What needs to be done: Restate each line of the listing exactly, without carrying over any pictures.

-- begin Source data --

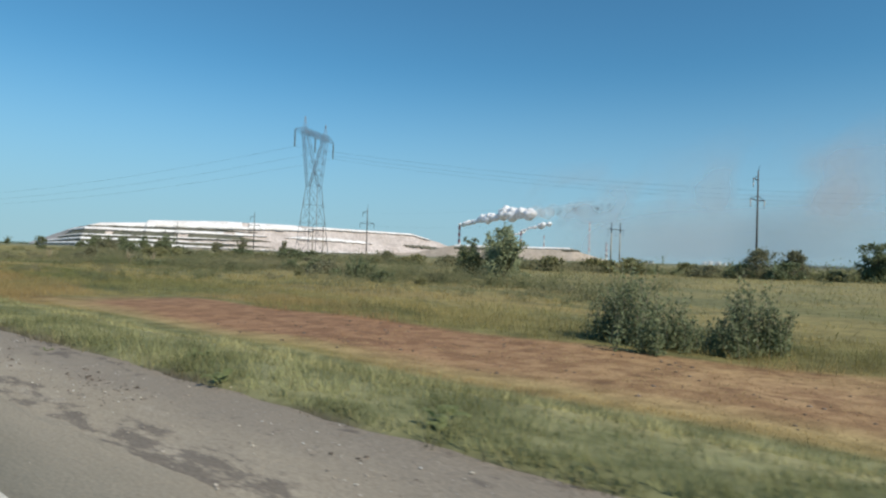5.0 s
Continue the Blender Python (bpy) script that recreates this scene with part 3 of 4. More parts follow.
# torn thin end of the big plume
WISP = sunlit_vapour("thinning_steam", (0.97, 0.94, 0.93), 0.36, 0.64, 0.25, -1880, -1330)
tail = tagged(new("thin_steam_trail"), "torn thinning end of the white steam plume", "steam")
tail.location = (-1890, 2888, 244)
for k in range(14):
    o = part("puff", puff_mesh(400 + k, 28 + 1.5 * k + 7 * math.sin(k * 2.3)), WISP, tail, smooth=True)
    o.location = (42 * k, -9 * k, 1.0 * k + 7 * math.sin(k * 1.9))

drift = tagged(new("smoke_and_haze"), "thin pinkish-brown smoke thinning out downwind of the chimneys, over a low haze sheet", "smoke")
# ground_haze is no smoke: a pale see-through sheet that paints hazy air
for name, x0, x1, z0, z1, depth, look_ in (
    ("smoke_bank", -2000, 300, 90, 470, 0, smoke_haze_look("pinkish_smoke", (0.95, 0.86, 0.84), (0.95, 0.93, 0.92), 0.0042, 0.40, 0.66, 0.46)),
    ("smoke_bank", -1350, 1300, 60, 560, 90, smoke_haze_look("brownish_smoke", (0.94, 0.85, 0.83), (0.95, 0.92, 0.91), 0.0034, 0.42, 0.66, 0.42)),
    ("ground_haze", -1900, 1900, -60, 260, 180, smoke_haze_look("low_grey_haze", (0.88, 0.86, 0.87), (0.90, 0.87, 0.87), 0.0012, 0.2, 0.55, 0.66)),
):
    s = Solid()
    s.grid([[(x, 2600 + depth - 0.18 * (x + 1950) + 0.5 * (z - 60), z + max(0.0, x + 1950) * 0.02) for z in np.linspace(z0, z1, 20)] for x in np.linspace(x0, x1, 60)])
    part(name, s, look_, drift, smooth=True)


def tank(x, y, r, h, label, dome=True):
    ob = thing("storage_tank", (x, y, 0), label, "tank", "storage tanks")
    part("shell", Solid().tube([(0, 0, -0.5), (0, 0, h)], [r, r], 18), TANK, ob, smooth=False)
    if dome:
        part("roof", Solid().tube([(0, 0, h), (0, 0, h + r * 0.35), (0, 0, h + r * 0.5)], [r, r * 0.7, 0.05], 18), TANK, ob)


for k, (x, r, h) in enumerate(((-962, 8, 10), (-943, 9, 13), (-922, 6, 10), (-905, 9, 12), (-884, 6, 8), (-868, 6, 9), (-972, 5, 7))):
    tank(x, 2820 + 12 * (k % 3), r, h, "white storage tank far across the plain")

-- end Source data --

Written response:
5.0 s
Continue the Blender Python (bpy) script that recreates this scene with part 3 of 4. More parts follow.
# torn thin end of the big plume
WISP = sunlit_vapour("thinning_steam", (0.97, 0.94, 0.93), 0.36, 0.64, 0.25, -1880, -1330)
tail = tagged(new("thin_steam_trail"), "torn thinning end of the white steam plume", "steam")
tail.location = (-1890, 2888, 244)
for k in range(14):
    o = part("puff", puff_mesh(400 + k, 28 + 1.5 * k + 7 * math.sin(k * 2.3)), WISP, tail, smooth=True)
    o.location = (42 * k, -9 * k, 1.0 * k + 7 * math.sin(k * 1.9))

drift = tagged(new("smoke_and_haze"), "thin pinkish-brown smoke thinning out downwind of the chimneys, over a low haze sheet", "smoke")
# ground_haze is no smoke: a pale see-through sheet that paints hazy air
for name, x0, x1, z0, z1, depth, look_ in (
    ("smoke_bank", -2000, 300, 90, 470, 0, smoke_haze_look("pinkish_smoke", (0.95, 0.86, 0.84), (0.95, 0.93, 0.92), 0.0042, 0.40, 0.66, 0.46)),
    ("smoke_bank", -1350, 1300, 60, 560, 90, smoke_haze_look("brownish_smoke", (0.94, 0.85, 0.83), (0.95, 0.92, 0.91), 0.0034, 0.42, 0.66, 0.42)),
    ("ground_haze", -1900, 1900, -60, 260, 180, smoke_haze_look("low_grey_haze", (0.88, 0.86, 0.87), (0.90, 0.87, 0.87), 0.0012, 0.2, 0.55, 0.66)),
):
    s = Solid()
    s.grid([[(x, 2600 + depth - 0.18 * (x + 1950) + 0.5 * (z - 60), z + max(0.0, x + 1950) * 0.02) for z in np.linspace(z0, z1, 20)] for x in np.linspace(x0, x1, 60)])
    part(name, s, look_, drift, smooth=True)


def tank(x, y, r, h, label, dome=True):
    ob = thing("storage_tank", (x, y, 0), label, "tank", "storage tanks")
    part("shell", Solid().tube([(0, 0, -0.5), (0, 0, h)], [r, r], 18), TANK, ob, smooth=False)
    if dome:
        part("roof", Solid().tube([(0, 0, h), (0, 0, h + r * 0.35), (0, 0, h + r * 0.5)], [r, r * 0.7, 0.05], 18), TANK, ob)


for k, (x, r, h) in enumerate(((-962, 8, 10), (-943, 9, 13), (-922, 6, 10), (-905, 9, 12), (-884, 6, 8), (-868, 6, 9), (-972, 5, 7))):
    tank(x, 2820 + 12 * (k % 3), r, h, "white storage tank far across the plain")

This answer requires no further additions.